“Happiness is like a butterfly; the more you chase it, the more it will elude you, but if you turn your attention to other things, it will come and sit softly on your shoulder” – Henry David Thoreau
I feel this quote encapsulates my eating disorder as I was forever striving for that unattainable goal that my eating disorder created for me … The ‘butterfly on my shoulder’ that would plan my day for me, of course with its focus almost wholly on food and exercise. When I would eat, what I would eat and how much exercise I needed to counteract all of the above. I would strive for that goal of a smaller weight, of a personal best at the gym, of being the smallest in the room because surely, I would then be happy!
“Go hard or go home” … “Don’t wish for it. Work for it!” … “Beauty is pain.”

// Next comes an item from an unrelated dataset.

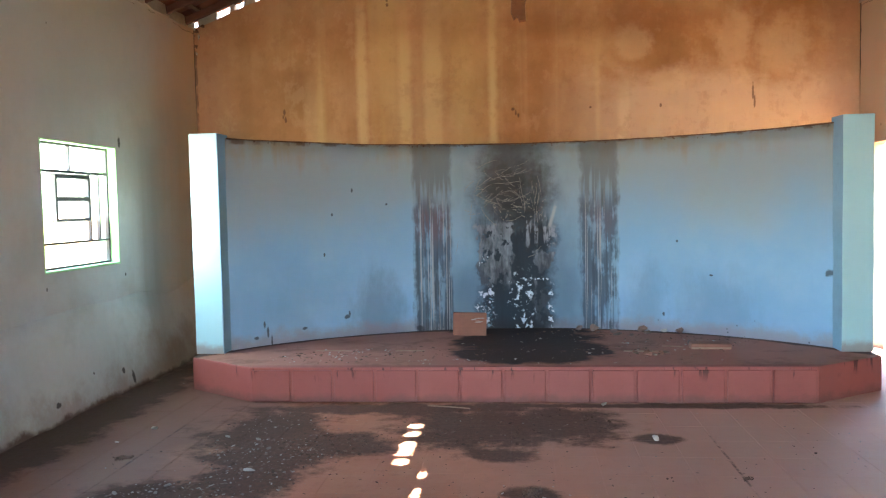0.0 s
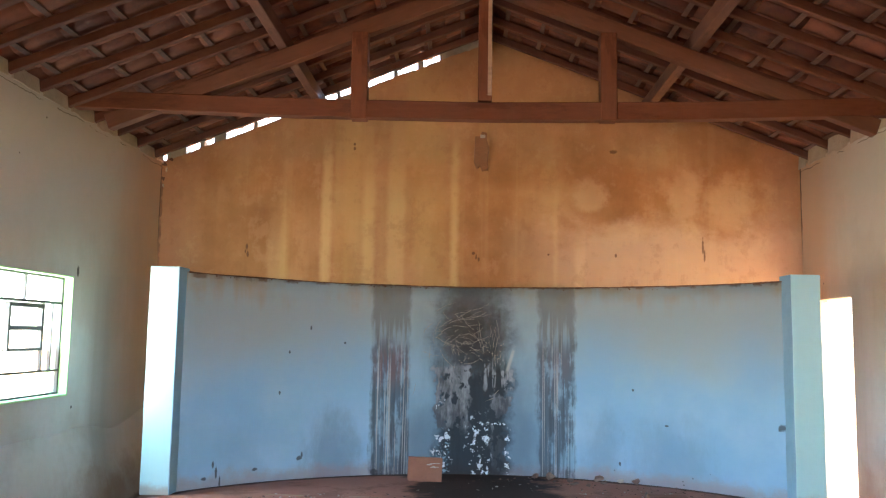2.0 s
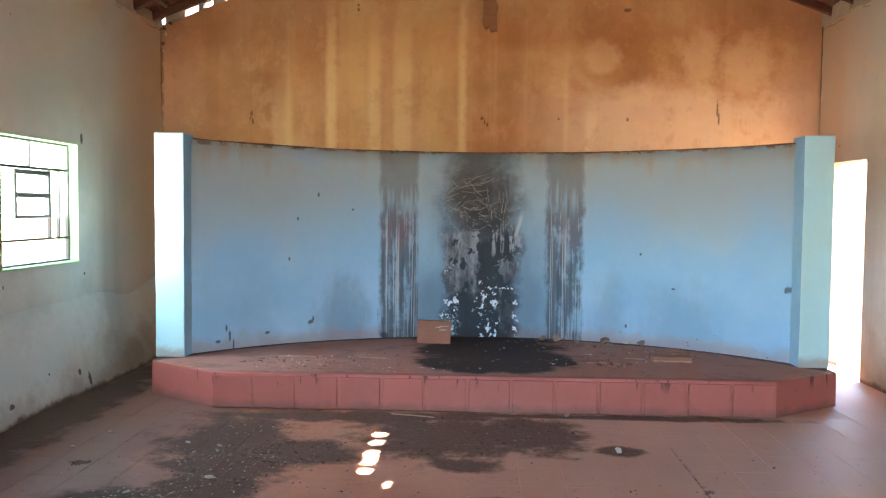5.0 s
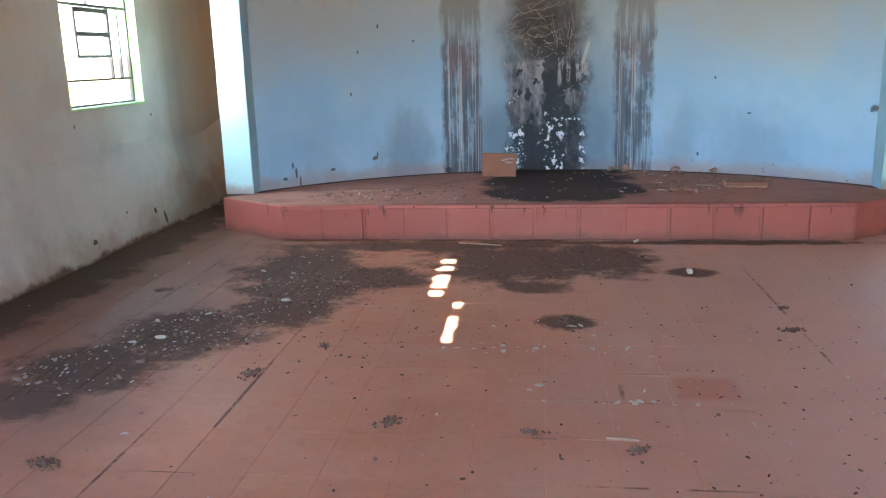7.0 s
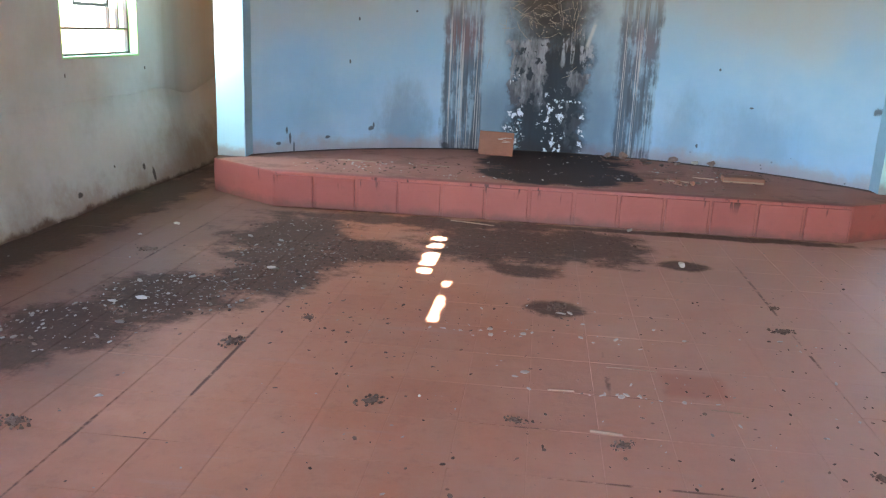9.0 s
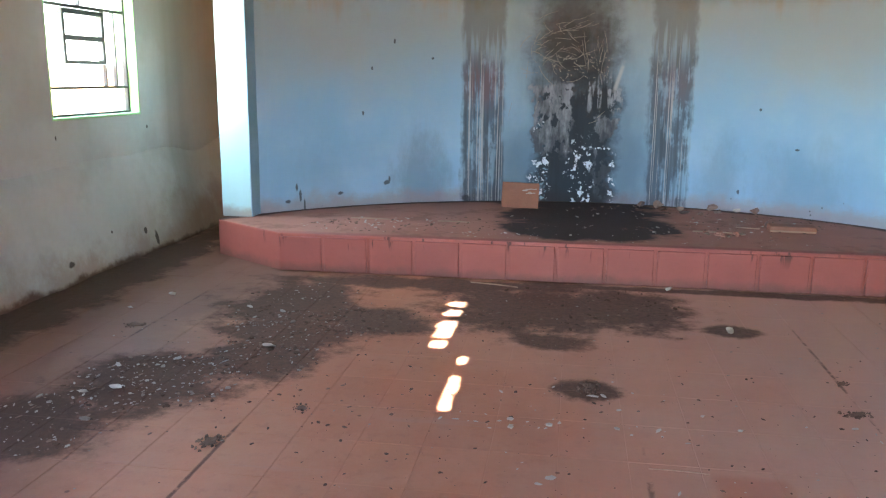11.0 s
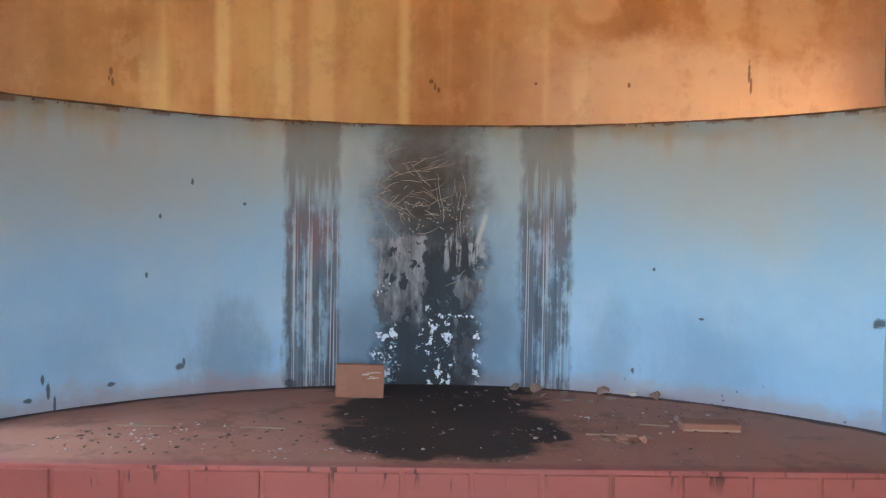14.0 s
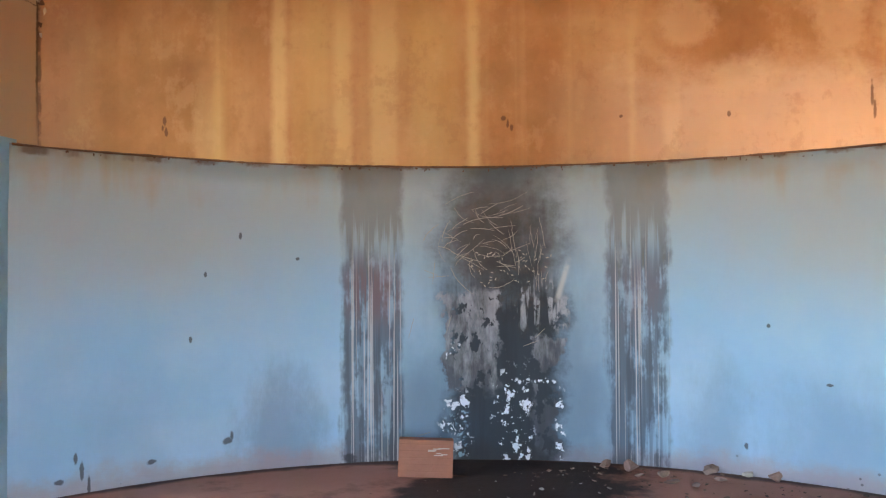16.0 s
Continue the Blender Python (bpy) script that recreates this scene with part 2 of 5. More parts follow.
    marks = either(nt, *[spot(nt, x, z, a, c, ru, rv, warp, 0.3) for a, c, ru, rv in dark], specks(nt, vec, 2.2, 0.016, 0.3))
    col = mixc(nt, mth(nt, "MULTIPLY", marks, 0.75), col, (0.12, 0.055, 0.028))
    put(nt, b.inputs["Base Color"], col)
    relief(nt, b, mth(nt, "ADD", cloud, mth(nt, "MULTIPLY", fine, 0.3)), 0.25, 0.02)
    return m


def blue_wall():
    """Sky-blue paint with two runs of black wax, a burnt and flaking middle, dust and mud. u: along the wall, v: height."""
    m, nt, b = fresh("blue_paint", 0.68, 0.22)
    vec, u, v, _ = place(nt, uv=True)
    cloud = noi(nt, vec, 1.1, 5, 0.6)
    fine = noi(nt, vec, 12, 5, 0.6)
    tiny = noi(nt, vec, 40, 4, 0.6)
    col = mixc(nt, step(nt, cloud, 0.35, 0.7), (0.275, 0.488, 0.675), (0.37, 0.57, 0.725))
    # dust film on the upper part, with the duller light there painted in
    film_shade = step(nt, mth(nt, "ADD", v, mth(nt, "MULTIPLY", mth(nt, "SUBTRACT", cloud, 0.5), 0.9)), 0.85, 1.85)
    col = mixc(nt, mth(nt, "MULTIPLY", film_shade, 0.84), col, (0.330, 0.365, 0.330))
    drip = noi(nt, vec, 1.0, 3, 0.5, stretch=(7, 0.5, 1))
    brown = both(nt, step(nt, mth(nt, "ADD", v, mth(nt, "MULTIPLY", drip, 0.7)), 2.10, 2.35), step(nt, cloud, 0.42, 0.6))
    col = mixc(nt, mth(nt, "MULTIPLY", brown, 0.8), col, (0.36, 0.28, 0.16))
    # rising damp
    for cu, w, k in ((-1.36, 0.22, 0.55), (1.15, 0.16, 0.35), (1.75, 0.32, 0.3), (-2.2, 0.2, 0.15)):
        wet = spot(nt, u, v, cu, 0.42, w, 0.36, mth(nt, "MULTIPLY", mth(nt, "SUBTRACT", noi(nt, vec, 4, 5, 0.7, stretch=(2, 0.8, 1)), 0.5), 1.6), 0.6)
        col = mixc(nt, mth(nt, "MULTIPLY", wet, k), col, (0.14, 0.20, 0.27))
    # mud along the foot
    mud = step(nt, mth(nt, "ADD", v, mth(nt, "MULTIPLY", noi(nt, vec, 3.0, 6, 0.7), -0.30)), 0.26, 0.13)
    col = mixc(nt, mth(nt, "MULTIPLY", mud, 0.6), col, (0.38, 0.26, 0.22))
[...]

For me, these quotes were my motivators. Work hard now and I will achieve this goal of happiness that I have created in my mind. The happiness that will come from holding a 15 minute plank, 25 burpees and eating as ‘clean’ as possible. This happiness that I will one day achieve at the expense of every other moment that could have also brought me happiness.
I shared this journey to what I thought was happiness, with my partner Anthony. A relationship that impacted and was impacted by my eating disorder in more ways that I can ever articulate. At times I know that my desire for ‘happiness’ was also at the expense of beautiful moments and memories that could have been created with my best friend, lover, team mate and quite literally my other half.
Ultimately, our relationship saw me recover sooner than I would have on my own, however in my perception my eating disorder did hinder our relationship at times…
I would feel great guilt when I let my ED prioritize over my connection with Anthony, yet almost simultaneously I would feel guilty when I did not follow the strict plans of my ED. It seemed I had a stronger connection with that butterfly on my shoulder than I did with my boyfriend.
In reflection, I would perceive myself as selfish as I would only cook the meals I wanted, stock the cupboard with the foods I allowed myself to eat and would sometimes use sex as exercise not as a form of connection with my lover. I was essentially pushing my eating disorder on to him, a three-way relationship that I am sure he didn’t sign up for.
Hard to admit, but I was convinced Anthony was with me for my body, my aesthetics. I can assure you 100% that this is never something he portrayed in ANY capacity, however it was something the little butterfly on my shoulder would remind me of regularly, this illusion of happiness based on my body image was not only for me but for him as well. I couldn’t enjoy a pizza on the couch and a couple of beers with my other half because if I did I wouldn’t achieve this body I was working towards and he would surely leave me.
Ahhh, that bloody butterfly…
Flip my perception of our relationship, and I found that standing beside me was the best team mate I could have had for this journey.
‘I’m worried about you’
At first, Anthony just didn’t understand it (heck, who does), and then it seemed he understood it more than I did. In fact, it was him who turned to me one day, completely out of the blue and said “We need to do something about this Dannielle… I’m worried about you”.
From that day, he could walk that line between encouraging me through recovery and pushing me through it, and for the most part, he could walk that line so well. Of course he overstepped sometimes but who am I kidding, I overstepped the line all the time, just like I mentioned above.
I know that ED took up more of my life than my relationship with Anthony. That I was pushing myself along this never-ending pursuit of happiness when all I needed to do was realize I was already experiencing some of the happiest moments of my life.
Real happiness is within
Now, seven months into remission and our relationship is stronger than I ever thought possible. Turns out this happiness I was looking for was right there, not only within myself but within our relationship. Now that I am not looking for this happiness, I instead find pure joy of being, living and sharing my life with him.
I now practice being present, working towards noticing every little moment and appreciating each emotion as they fill each moment.
I don’t strive to be happy, I just be…and this allows us to just be amazing.
By the time you read this, Dannielle will be on a two-year overseas adventure with her partner and best-friend, Anthony – a trip they’ve been planning for years. Dannielle’s success in her recovery journey is making this trip even sweeter. Dannielle is an occupational therapist, grew up in country New South Wales, Australia, and is a supporter of World Eating Disorder Action Day and other initiatives serving to support those touched by the insidious nature of an eating disorder.